- Born: Norman Albert Maurer May 13, 1926 Brooklyn, New York, U.S.
- Died: November 23, 1986 (aged 60) Los Angeles, California, U.S.
- Occupations: Comic book artist, writer, director, producer
- Years active: 1949–1986
- Spouse: Joan Howard ​ ​(m. 1947)​
- Children: 2

= Norman Maurer =

American film producer (1926–1986)

Norman Albert Maurer (May 13, 1926 – November 23, 1986) was an American comic book artist and writer, and a director and producer of films and television shows. He is best known for his longtime professional and personal association with The Three Stooges comedy team from the late 1940s onwards.

==Comic books==
Maurer's lifelong association with the Three Stooges began about the time of his marriage to Joan Howard, the daughter of the comedy team's Moe Howard on June 29, 1947. In 1949, he produced two Three Stooges comic book issues for Jubilee, based on the short films the team was making for Columbia Pictures. In 1953, Maurer created the first 3-D comics, Three-Dimension Comics featuring Mighty Mouse, with his brother, Leonard Maurer, and Joe Kubert. Two three-dimensional Stooge comics were also issued in 1953. He returned to the Stooges in comic form in 1972 with Gold Key Comics' The Little Stooges, which ran for seven issues over the next two years.

==Films==
Maurer was associate producer of Space Master X-7 (1958), in which his father-in-law, Moe, had a minor role, and is credited with the creation of the CineMagic process used in the 1960 film The Angry Red Planet.

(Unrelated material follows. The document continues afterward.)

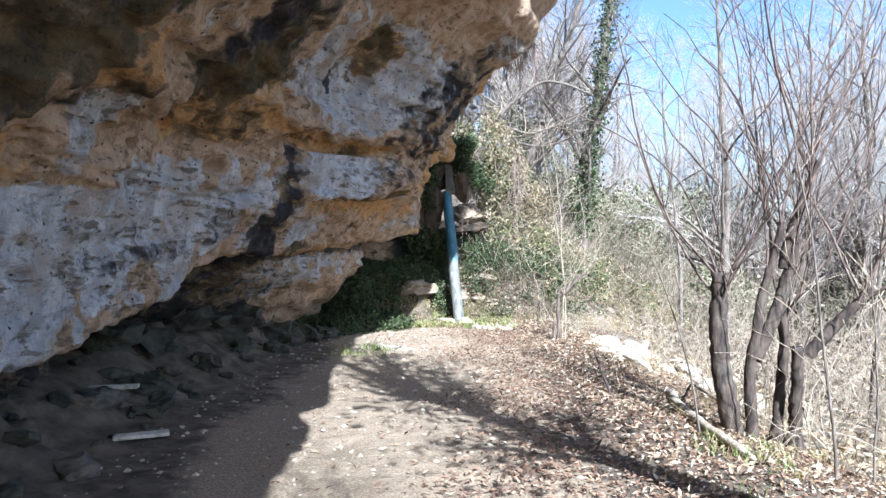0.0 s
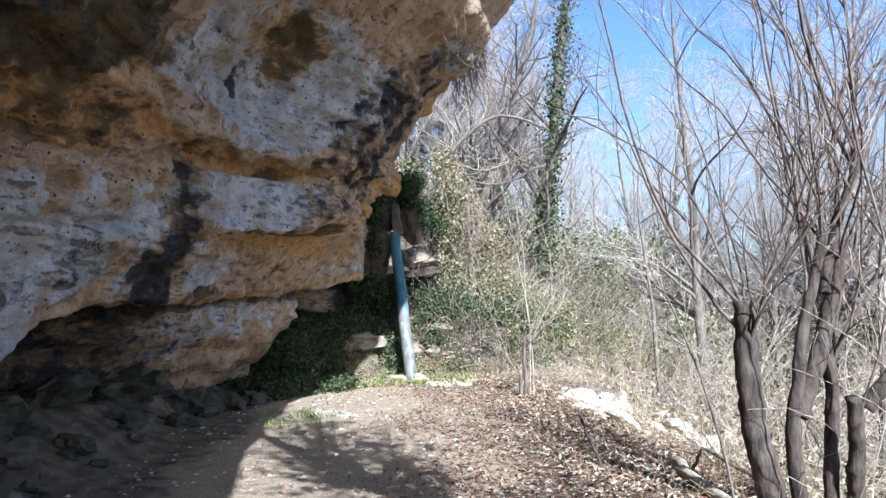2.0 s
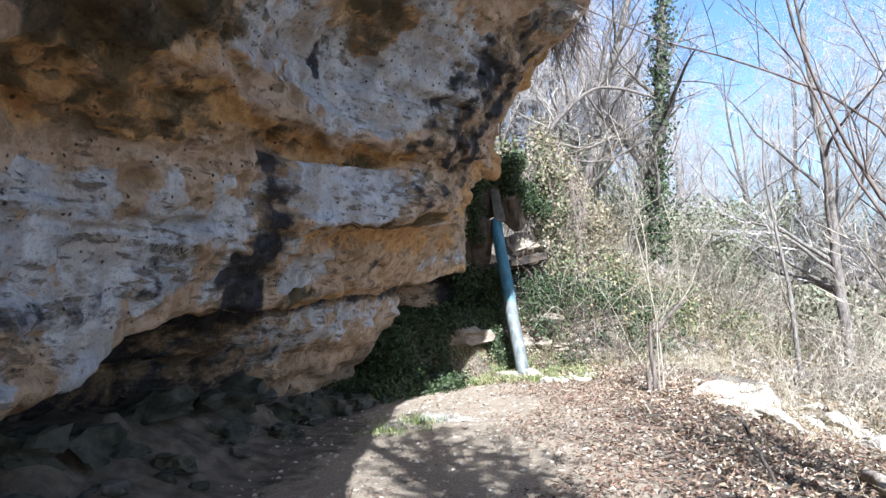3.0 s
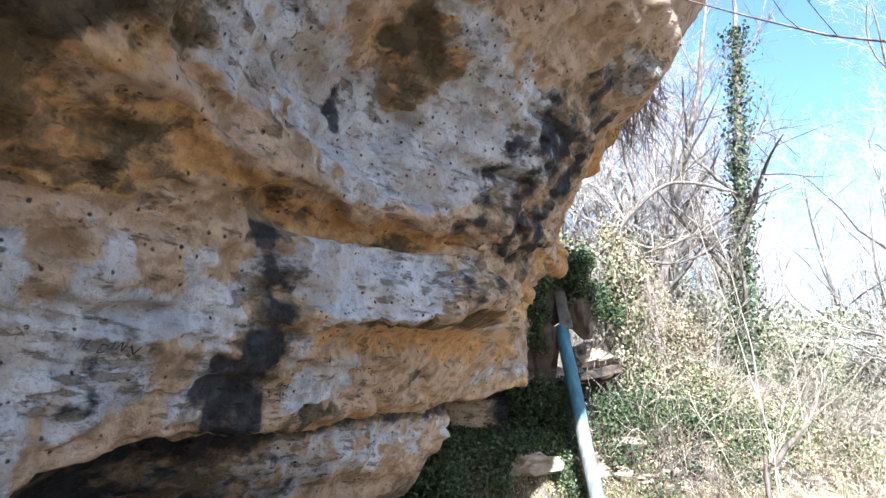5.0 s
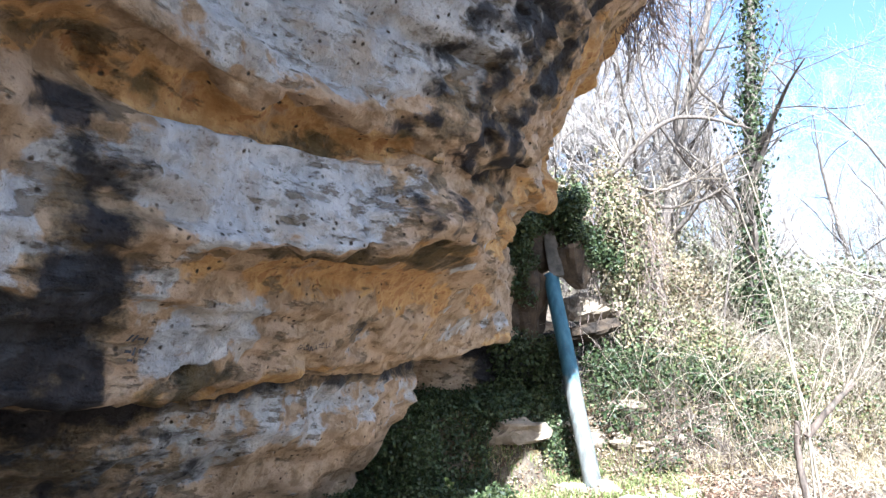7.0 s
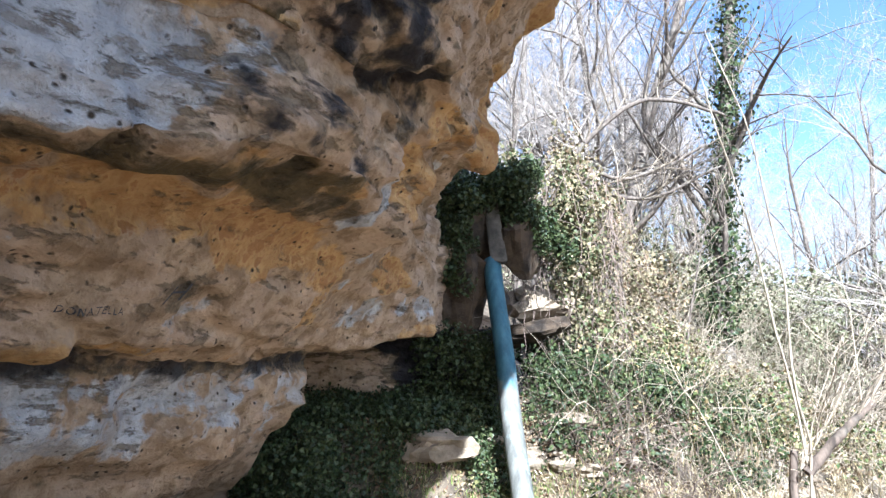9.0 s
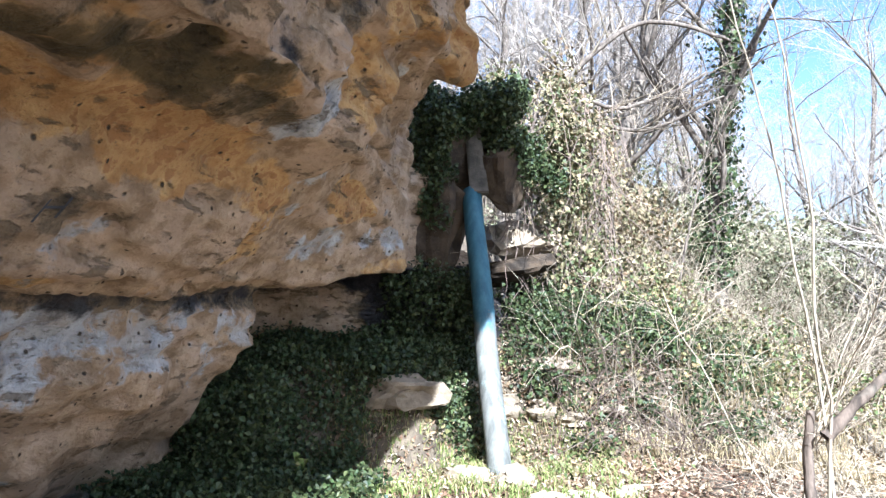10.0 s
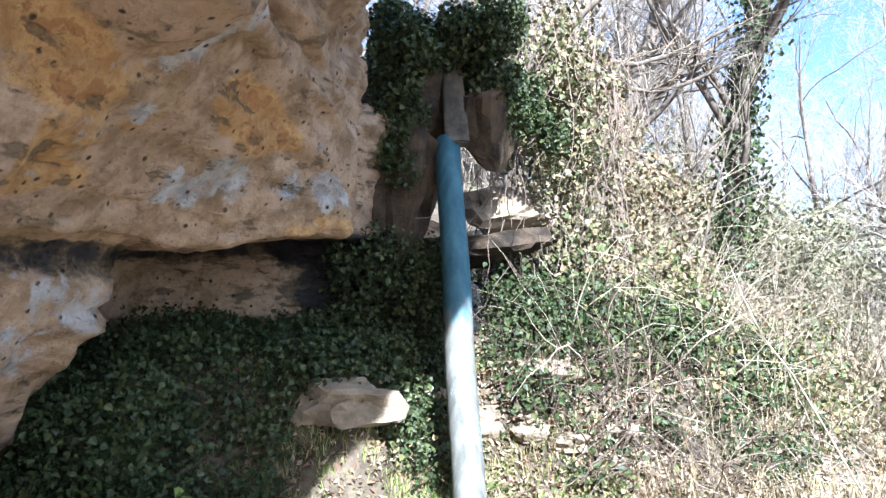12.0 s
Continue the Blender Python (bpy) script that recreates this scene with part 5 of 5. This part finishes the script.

Along with Moe, Maurer co-managed the Three Stooges after Columbia terminated their employment in 1957, and has credits in most of their later feature films. He produced The Three Stooges Scrapbook (1960), and wrote the screen stories and produced The Three Stooges Meet Hercules (1962), The Three Stooges in Orbit (1962), The Three Stooges Go Around the World in a Daze (1963) and The Outlaws Is Coming! (1965), the last two of which he also directed.

Who's Minding the Mint (1967) was produced by Norman Maurer for Columbia Pictures.

Maurer's son, Jeffrey Scott (Moe's grandson), can be seen in The Outlaws IS Coming!, credited as Jeffrey Alan, and The Three Stooges Go Around the World in a Daze in the role of Timmy, credited as Geoffrey A. Maurer. Maurer himself can also be seen on camera as a TV cameraman in The Three Stooges Scrapbook and as a camper in 1970's Kook's Tour, which he also directed. Kook's Tour was intended to be a comedy-travelogue television series featuring the Stooges, but Larry Fine suffered a stroke during production of the pilot episode and the series was cancelled; several years later, Maurer edited together a 50-minute version of Kook's Tour using available footage from the pilot and released it to the then-booming Super 8 home movie market.

==Animation==
Maurer was executive producer of the 39 live-action segments used to introduce and follow Cambria Studios' syndicated The New Three Stooges cartoons (1965–1966).

He later became associated with Hanna-Barbera, working as a writer on their The New Scooby-Doo Movies (1972), Speed Buggy (1973), The Scooby-Doo/Dynomutt Hour (1976), and season one of The Richie Rich Show. In 1977 he was working on the Hanna-Barbera cartoon The All-New Super Friends Hour, and he is credited as being the creator of the characters The Wonder Twins. He also created and was the executive producer of their 1978 series, The Robonic Stooges. Maurer's sons, Jeffrey Scott and Michael Maurer also have prolific careers as TV cartoon writers.

==Death==
Busy until the end, Maurer died of cancer on November 23, 1986, in Los Angeles. His entombment was at Hillside Memorial Park Cemetery.